Blog
January 19, 2026
Why Denim Density Is Not What We Feel
When we pick up a pair of jeans, the first instinct is almost always the same: to understand how dense the denim is. This becomes even more pronounced when several garments lie side by side. We start comparing, ranking, and mentally building a scale — “this one feels denser,” “this one lighter,” “this one somewhere in between.” Over time, confidence appears: it seems that an experienced hand can place everything correctly.
In reality, the hand does not measure density. It perceives something else entirely.
Denim density is the weight of the fabric per unit area — a numerical value. Tactile perception is a physiological reaction. There is no direct connection between the two, and this gap is exactly where a systematic error of perception arises.
We Do Not Feel Weight — We Feel Signals That Resemble It
When denim is squeezed between the fingers, what is felt first is thickness — the conditional distance between the fingers. The brain uses this signal to compare one fabric with another and builds a relative scale: where there is more material and where there is less.
This is why the error usually looks like this: one denim is objectively slightly denser but feels almost the same, while another is objectively a bit lighter yet feels denser than expected. The key point is that these are close densities. Sensations do not jump into a different class; they only shift slightly within the same range — and it is this small shift that causes confusion.
Why Open-End Denim Often Feels Denser Than It Is
One of the clearest examples is denim woven from open-end yarn. Such yarns are often bulkier: with the same yarn count, they can have a larger visual and tactile diameter, resulting in a more airy and relief-like structure.
During weaving, this usually creates a higher structural profile. The fabric becomes thicker along the Z-axis and feels fuller when compressed. When compared directly with other garments, the brain interprets this as “denser,” even if the fabric is not the heaviest in the group.
This leads to a common showroom situation: open-end denim can feel “denser than its density” — not by a large margin, but within close values. It does not become a different class of fabric, yet within one range it often rises higher than expected precisely because of its thickness and volume to the touch.
Why Ring-Spun Denim Often Feels Closer to Reality
Denim made from more even and compact yarn (often ring-spun) behaves differently. The yarns lie more stably, the structural profile is usually lower, and the fabric feels more collected and controlled — but also less voluminous.
In comparison, this creates a calibration effect: even when such denim is objectively denser, it may be perceived as “about the same” or only “slightly denser,” because the hand receives fewer volume-based signals. As a result, the perceived density of ring-spun denim often aligns more closely with the actual value.
This is easy to observe in practice. In one comparison, a 14 oz/yd² ring-spun denim felt calmer and thinner than its numbers suggested. Next to it lay a 13.6 oz/yd² open-end denim — and it was the latter that felt denser to the touch. Not because the difference was large, but because open-end provided more thickness between the fingers, while ring-spun provided less.

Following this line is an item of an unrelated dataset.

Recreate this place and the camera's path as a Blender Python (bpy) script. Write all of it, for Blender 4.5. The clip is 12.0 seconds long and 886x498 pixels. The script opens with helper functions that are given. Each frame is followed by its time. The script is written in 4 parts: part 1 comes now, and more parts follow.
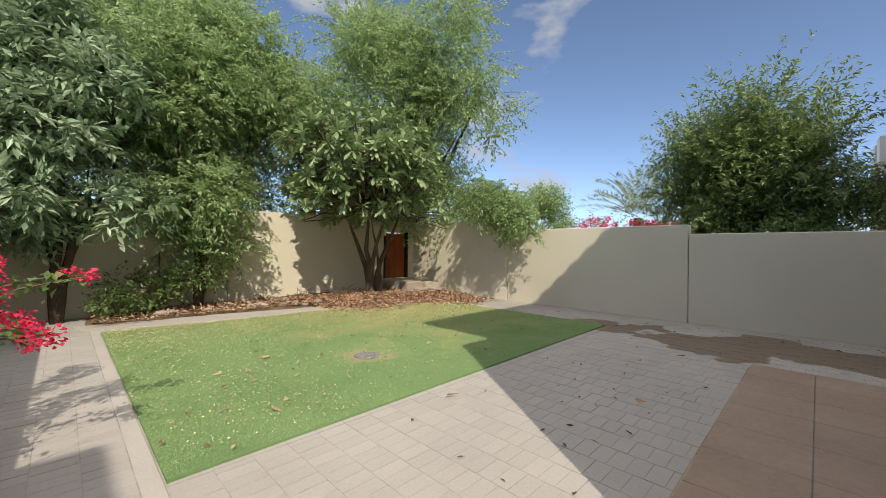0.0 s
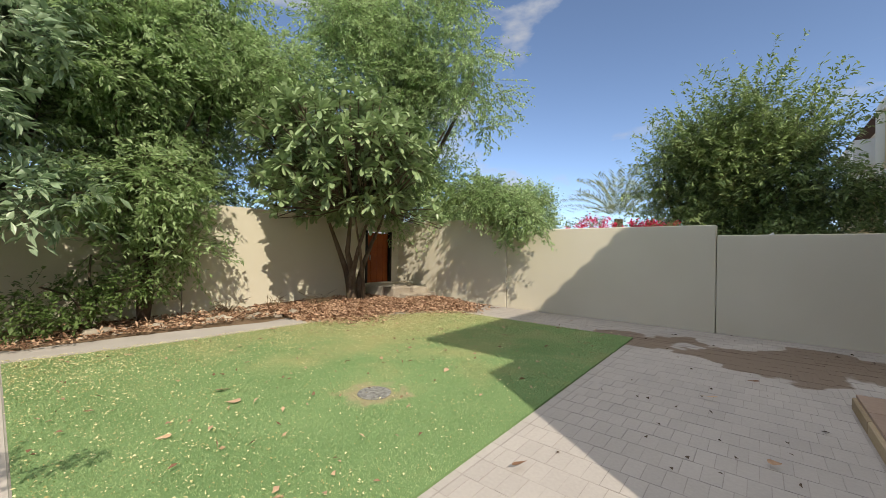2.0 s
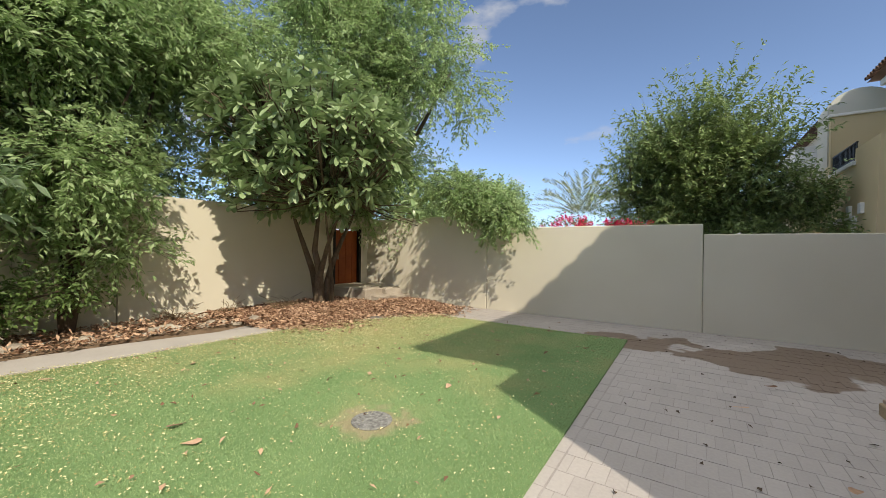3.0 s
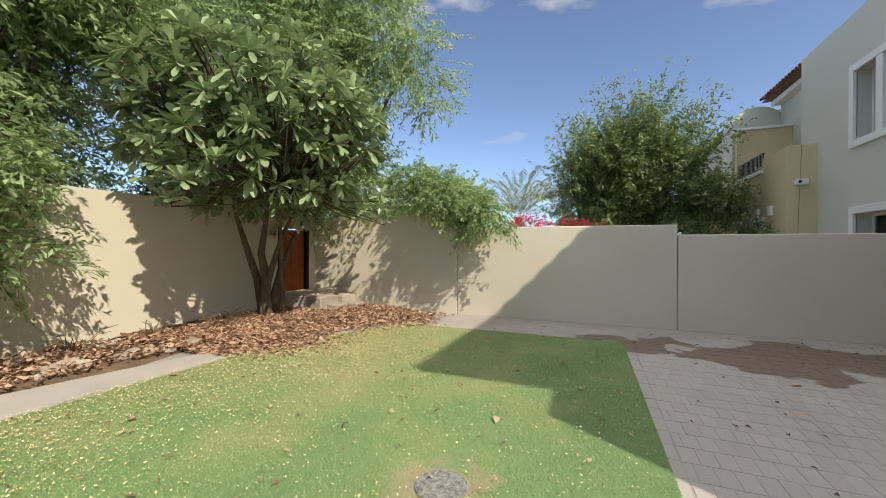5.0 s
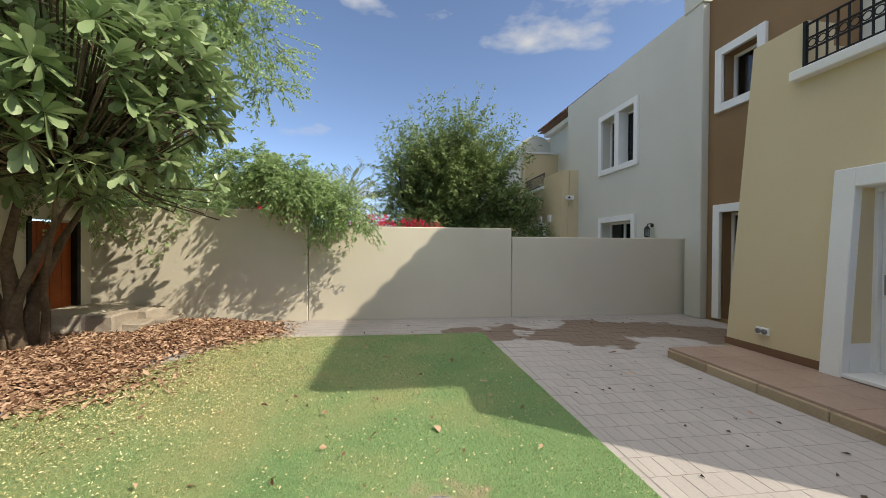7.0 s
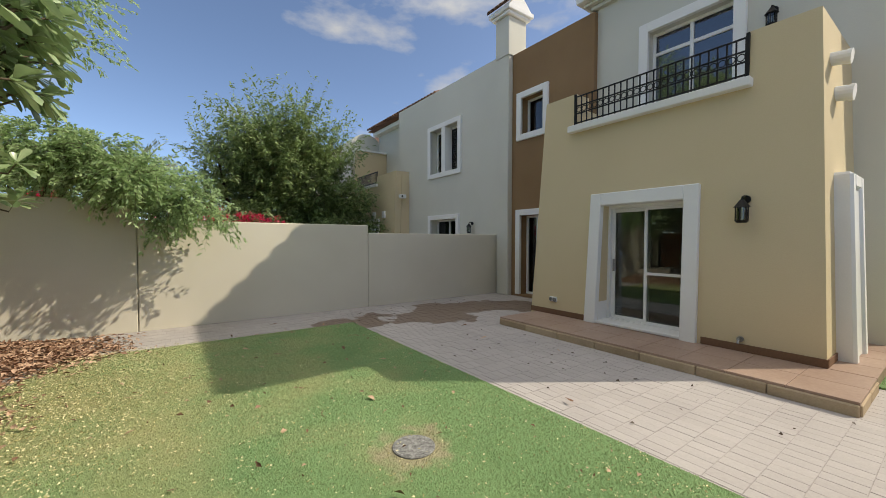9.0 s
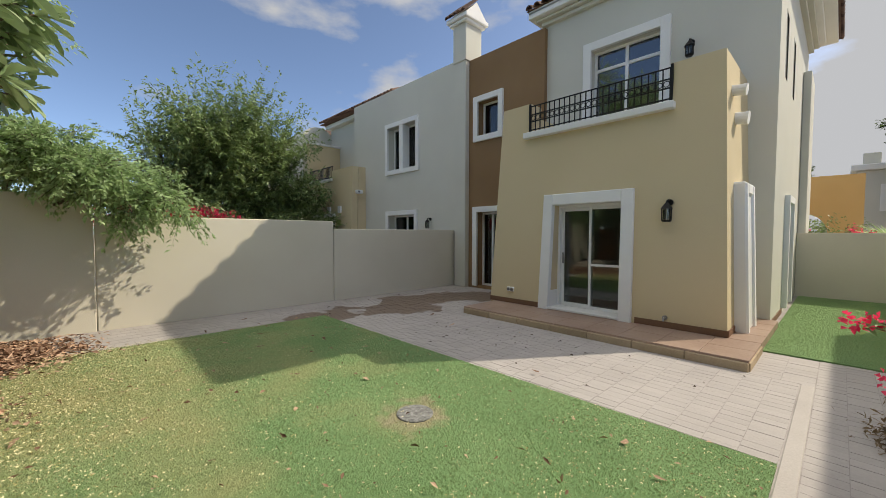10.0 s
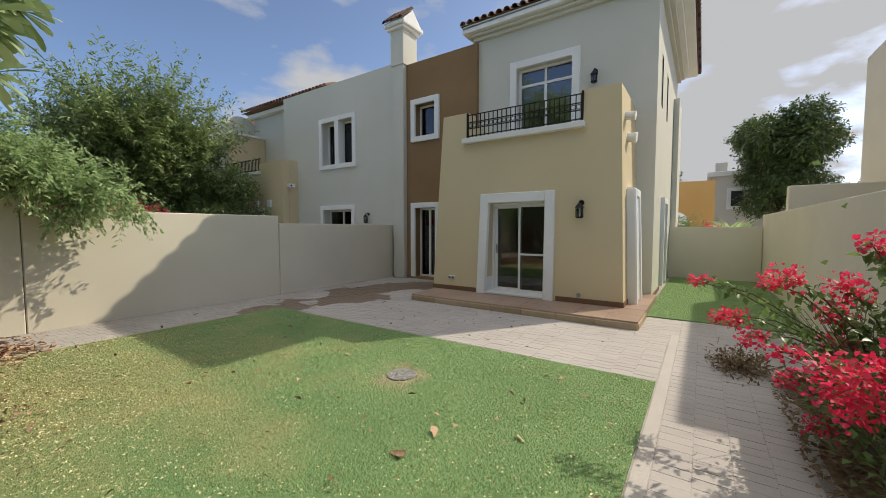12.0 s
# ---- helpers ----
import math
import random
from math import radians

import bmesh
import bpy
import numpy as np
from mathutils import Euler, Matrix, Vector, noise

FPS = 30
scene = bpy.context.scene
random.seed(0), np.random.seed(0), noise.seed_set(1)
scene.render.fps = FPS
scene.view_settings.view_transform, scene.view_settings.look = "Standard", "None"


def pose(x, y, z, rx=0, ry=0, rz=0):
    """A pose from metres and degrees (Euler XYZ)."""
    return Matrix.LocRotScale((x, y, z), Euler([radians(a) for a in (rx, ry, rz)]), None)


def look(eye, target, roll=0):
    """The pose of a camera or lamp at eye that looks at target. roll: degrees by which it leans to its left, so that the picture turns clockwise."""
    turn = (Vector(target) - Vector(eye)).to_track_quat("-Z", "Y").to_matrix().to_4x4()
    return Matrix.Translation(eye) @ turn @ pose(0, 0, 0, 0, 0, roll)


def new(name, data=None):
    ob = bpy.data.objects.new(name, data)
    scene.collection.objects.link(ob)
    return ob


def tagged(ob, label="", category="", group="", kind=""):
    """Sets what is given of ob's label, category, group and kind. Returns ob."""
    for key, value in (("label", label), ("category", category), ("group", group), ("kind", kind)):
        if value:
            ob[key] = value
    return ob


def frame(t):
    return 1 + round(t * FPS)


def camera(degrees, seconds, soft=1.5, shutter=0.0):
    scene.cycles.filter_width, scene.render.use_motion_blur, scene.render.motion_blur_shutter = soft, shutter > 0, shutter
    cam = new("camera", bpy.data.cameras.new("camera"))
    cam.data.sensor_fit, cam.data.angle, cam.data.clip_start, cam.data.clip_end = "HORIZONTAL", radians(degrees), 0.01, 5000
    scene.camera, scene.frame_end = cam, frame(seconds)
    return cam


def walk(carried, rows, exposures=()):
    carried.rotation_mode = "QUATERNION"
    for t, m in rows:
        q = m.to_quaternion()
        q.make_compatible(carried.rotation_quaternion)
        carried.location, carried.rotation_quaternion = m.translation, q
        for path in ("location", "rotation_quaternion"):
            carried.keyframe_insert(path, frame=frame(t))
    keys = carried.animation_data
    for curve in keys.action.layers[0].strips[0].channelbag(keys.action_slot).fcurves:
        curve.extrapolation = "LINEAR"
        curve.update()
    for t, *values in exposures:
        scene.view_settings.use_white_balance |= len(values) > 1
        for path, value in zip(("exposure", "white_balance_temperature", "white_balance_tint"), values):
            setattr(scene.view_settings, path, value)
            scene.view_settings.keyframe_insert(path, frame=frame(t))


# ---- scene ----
cam = camera(99.0, 12.0, 0.85)
KELVIN, TINT = 7350.0, 8.0
PATH = [
    (0, (-0.089, 0.162, 1.286), (-1.499, 1.581, 1.285), 0.6),
    (0.5, (-0.365, 0.218, 1.291), (-1.761, 1.65, 1.291), 0.7),
    (1, (-0.668, 0.328, 1.265), (-2.035, 1.788, 1.272), 0.7),
    (1.5, (-0.959, 0.419, 1.278), (-2.287, 1.914, 1.282), 0.8),
    (2, (-1.221, 0.485, 1.317), (-2.503, 2.02, 1.318), 0.7),
    (2.5, (-1.539, 0.579, 1.3), (-2.731, 2.185, 1.3), 0.7),
    (4.5, (-2.804, 0.707, 1.335), (-3.669, 2.51, 1.333), 0.7),
    (5, (-3.07, 0.742, 1.35), (-3.809, 2.601, 1.346), 0.3),
    (5.5, (-3.333, 0.826, 1.373), (-3.918, 2.738, 1.361), 0.3),
    (6, (-3.611, 0.832, 1.396), (-3.994, 2.795, 1.379), 0.6),
    (6.5, (-3.855, 0.83, 1.39), (-3.921, 2.828, 1.374), 0.6),
    (7, (-4.094, 0.788, 1.404), (-3.835, 2.771, 1.389), 0.4),
    (7.5, (-4.363, 0.763, 1.416), (-3.792, 2.68, 1.394), 0.3),
    (9.5, (-5.49, 0.376, 1.493), (-4.213, 1.914, 1.426), 0.1),
    (10, (-5.788, 0.329, 1.504), (-4.411, 1.778, 1.421), 0.1),
    (10.5, (-6.061, 0.257, 1.499), (-4.601, 1.621, 1.405), 0.0),
    (11, (-6.315, 0.254, 1.502), (-4.789, 1.542, 1.398), 0.1),
    (11.5, (-6.528, 0.256, 1.507), (-4.94, 1.467, 1.397), 0.1),
    (12, (-6.698, 0.239, 1.502), (-5.051, 1.368, 1.39), -0.0),
]
walk(cam, [(t, look(eye, target, roll)) for t, eye, target, roll in PATH],
     exposures=[(t, stops, KELVIN, TINT) for t, stops in ((0.0, 1.3), (2.5, 1.42), (7.5, 1.5), (9.5, 1.28), (12.0, 1.26))])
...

It is important to note that these densities are close; we are not comparing different classes of fabric. This is an example of how, within one range, a less dense denim can feel denser, while a denser one may not be perceived as the densest among samples lying side by side.
This is not about quality or “better versus worse.” It is about fabric construction and the tactile cues it gives to the brain.
The Role of Weave Height
A significant role is played by weave height — how much the yarns work in volume rather than in a low-profile structure. By “flatness,” we do not mean the visual appearance of denim, but how compactly the yarns are arranged within the fabric and how high the weave structure is.
This structural height directly affects the thickness felt between the fingers and, consequently, the position a denim occupies when compared with others.
What Follows From This
Touching denim is an important and useful tool. It helps to understand the character of a fabric, how it behaves, and how it feels. But it is not a method for determining density.
We can feel thickness, volume, firmness, stiffness, or softness. We cannot feel weight per square meter. That is why comparing density “by hand,” especially between different constructions and finishes, is almost always imprecise.
This is precisely why, in our showroom, we show denim in finished garments, across different constructions and treatments — not to confuse, but to demonstrate how strongly tactile perception can differ from numbers.